## [GIVEN REQUEST]
Copy each line below in which the word "part" occurs.

## [DATA SEGMENT]
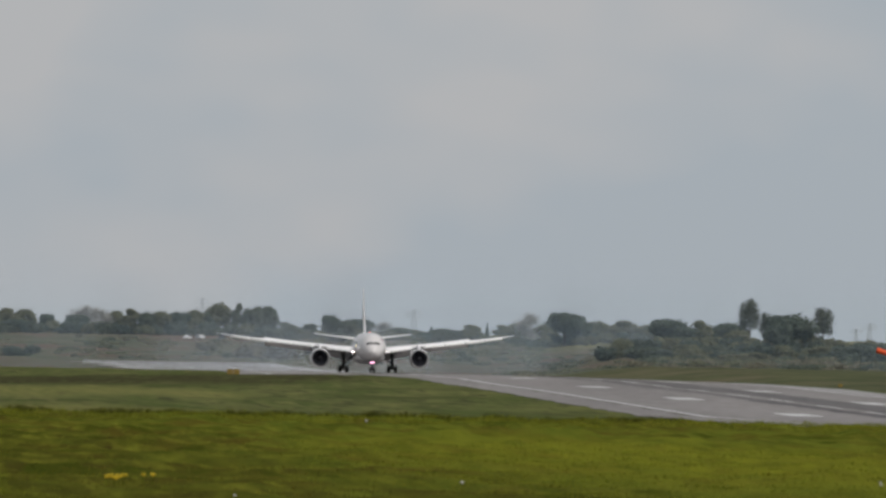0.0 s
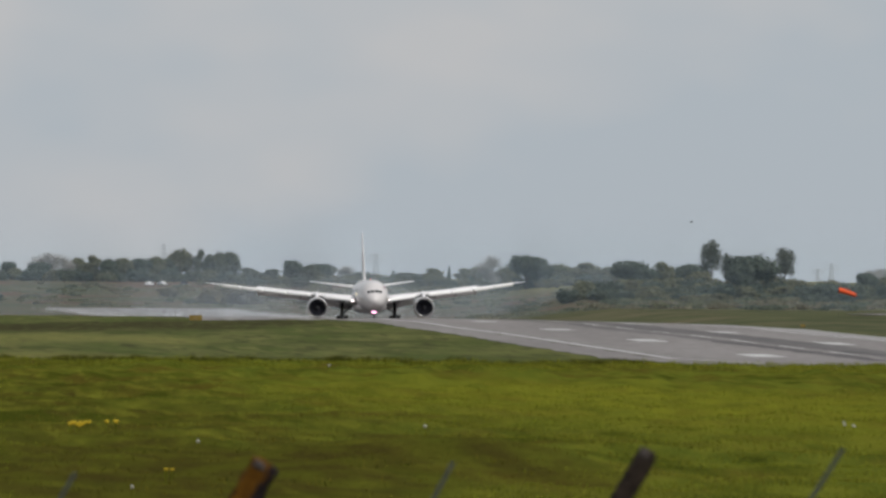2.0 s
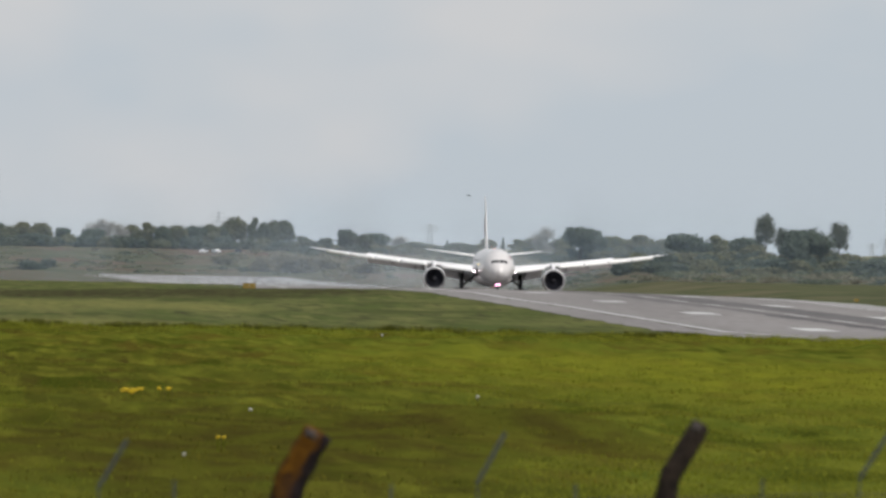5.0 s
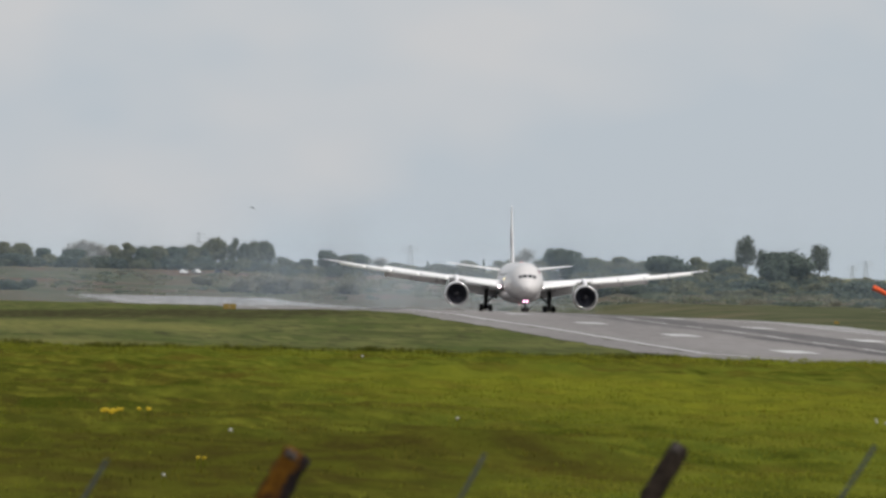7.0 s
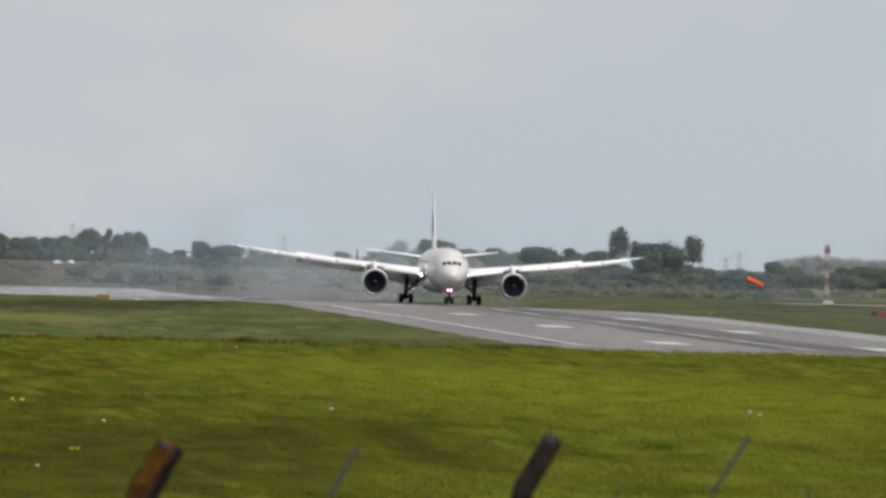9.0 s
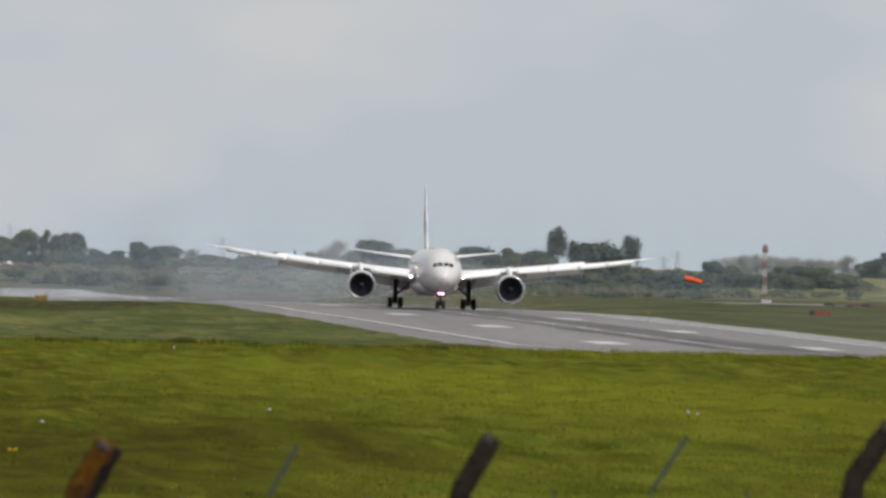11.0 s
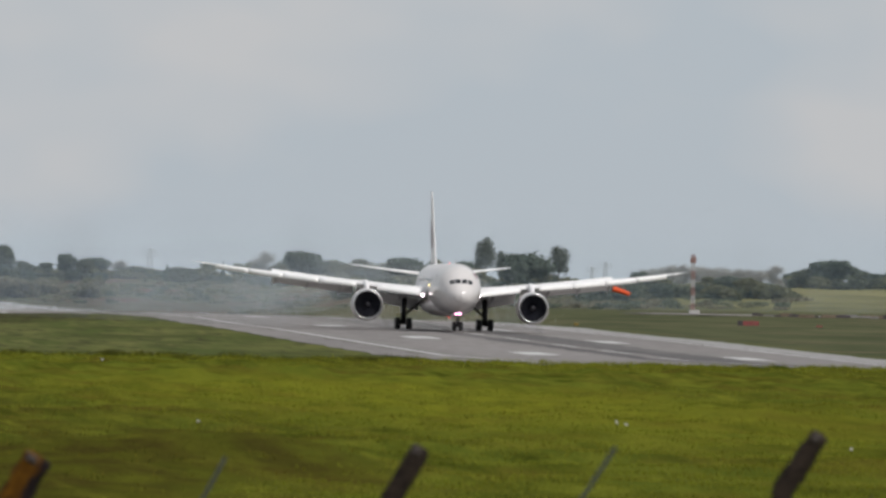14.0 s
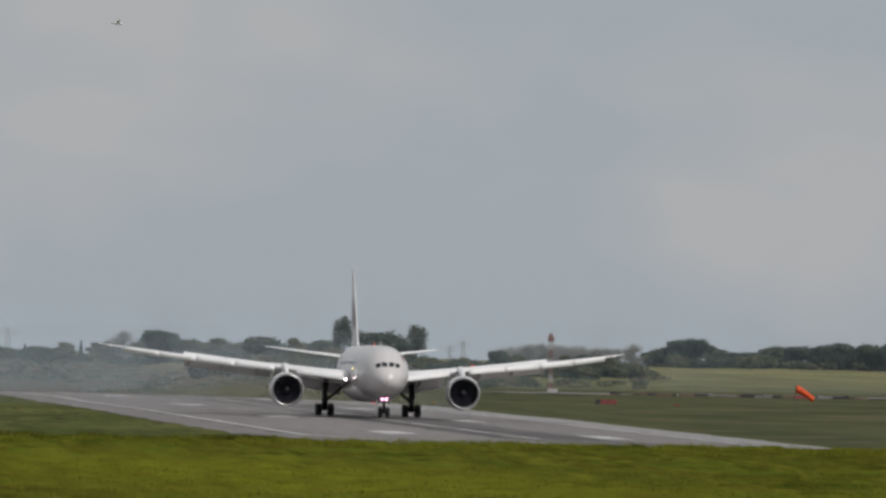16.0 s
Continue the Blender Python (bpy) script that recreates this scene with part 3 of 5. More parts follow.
    for sx in (-1, 1):
        wheel(leg, sx * 0.40, y, 0.56, 0.44)
        part("nose_gear_door", box(sx * 0.62 - 0.02, sx * 0.62 + 0.02, y + 0.2, y + 2.2, 1.35, 2.25, 0.01), MAT["paint"], plane)
        lamp("taxi_light", leg, (sx * 0.22, y - 0.25, 2.02), 0.14, MAT["lamp_pink"])
    lamp("service_light", plane, tuple(body_at(14.5, -1.45, 0.05)), 0.12, MAT["lamp_yellow"])
    lamp("beacon", plane, (0, 4.0, 8.06), 0.07, MAT["lamp_red"])
    lamp("belly_beacon", plane, (0, 3.0, 1.57), 0.07, MAT["lamp_red"])
    part("antenna_blade", box(-0.04, 0.04, -6.0, -5.4, 7.95, 8.35, 0.02), MAT["paint"], plane)
    part("belly_antenna", box(-0.05, 0.05, -4.0, -3.5, 1.55, 2.05, 0.02), MAT["gear"], plane)
    return plane


airliner = build_airliner()

# seconds, across, along
ROLL_OUT = [
    (0.0, 2.0, 2251.5), (1.0, 1.75, 2170.0), (2.0, 1.5, 2091.0), (3.0, 1.52, 2015.0), (4.0, 1.66, 1941.0), (5.0, 1.6, 1869.5),
    (6.0, 1.35, 1800.3), (7.0, 0.92, 1733.6), (8.0, 0.53, 1669.6), (9.0, 0.25, 1608.4), (10.0, 0.0, 1550.2), (11.0, -0.20, 1494.0),
    (12.0, -0.42, 1441.0), (13.0, -0.58, 1390.9), (14.0, -0.52, 1343.9), (15.0, -0.12, 1300.0), (16.0, 0.36, 1259.2)]


# ---- water thrown up behind the aircraft: a haze of fine drops ----
def build_spray():
    rng = np.random.RandomState(11)
    n = 60000
    back = rng.gamma(1.7, 46, n) + 8
    wide = 4 + back * 0.10
    lane = rng.choice([-9.0, -4.5, 0.0, 4.5, 9.0], n, p=[0.24, 0.2, 0.16, 0.2, 0.2])
    x = lane + rng.normal(0, 1, n) * wide * 0.45 - back * 0.035
    z = np.abs(rng.normal(0, 1, n)) * (1.8 + np.minimum(back, 160) * 0.045) + 0.1
    c = np.stack([x, back, z], -1)
    r = rng.uniform(0.005, 0.013, n)
    k = np.array([(1, 1, 1), (1, -1, -1), (-1, 1, -1), (-1, -1, 1)], float)
    v = (c[:, None, :] + k[None] * r[:, None, None]).reshape(-1, 3)
    f = np.array([(0, 1, 2), (0, 3, 1), (0, 2, 3), (1, 3, 2)])
    f = (f[None] + 4 * np.arange(n)[:, None, None]).reshape(-1, 3)
    return tagged(new("water_spray", mesh_of("water_spray", v, f, MAT["spray"])), "white mist of water drops behind the airliner", "water spray", kind="stuff")


spray = build_spray()


def build_lingering_mist():
    """Low mist of drops left lying over the far end of the runway."""
    rng = np.random.RandomState(31)
    n = 3000
    y = rng.uniform(2700, 3380, n)
    lump = 0.5 + 0.5 * np.abs(wobble(y, y * 0, 60, 60, 77))
    x = rng.uniform(-34, 30, n)
    z = np.array([height(0.0, v) for v in y]) + rng.exponential(0.3, n) * lump + 0.2
    r = rng.uniform(0.03, 0.07, n)
    k = np.array([(1, 1, 1), (1, -1, -1), (-1, 1, -1), (-1, -1, 1)], float)
    v = (np.stack([x, y, z], -1)[:, None, :] + k[None] * r[:, None, None]).reshape(-1, 3)
    f = np.array([(0, 1, 2), (0, 3, 1), (0, 2, 3), (1, 3, 2)])
    f = (f[None] + 4 * np.arange(n)[:, None, None]).reshape(-1, 3)
    return tagged(new("ground_mist", mesh_of("ground_mist", v, f, MAT["spray"])), "low white mist lying over the far runway", "mist", kind="stuff")


build_lingering_mist()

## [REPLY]
Continue the Blender Python (bpy) script that recreates this scene with part 3 of 5. More parts follow.
        part("nose_gear_door", box(sx * 0.62 - 0.02, sx * 0.62 + 0.02, y + 0.2, y + 2.2, 1.35, 2.25, 0.01), MAT["paint"], plane)
    part("antenna_blade", box(-0.04, 0.04, -6.0, -5.4, 7.95, 8.35, 0.02), MAT["paint"], plane)
    part("belly_antenna", box(-0.05, 0.05, -4.0, -3.5, 1.55, 2.05, 0.02), MAT["gear"], plane)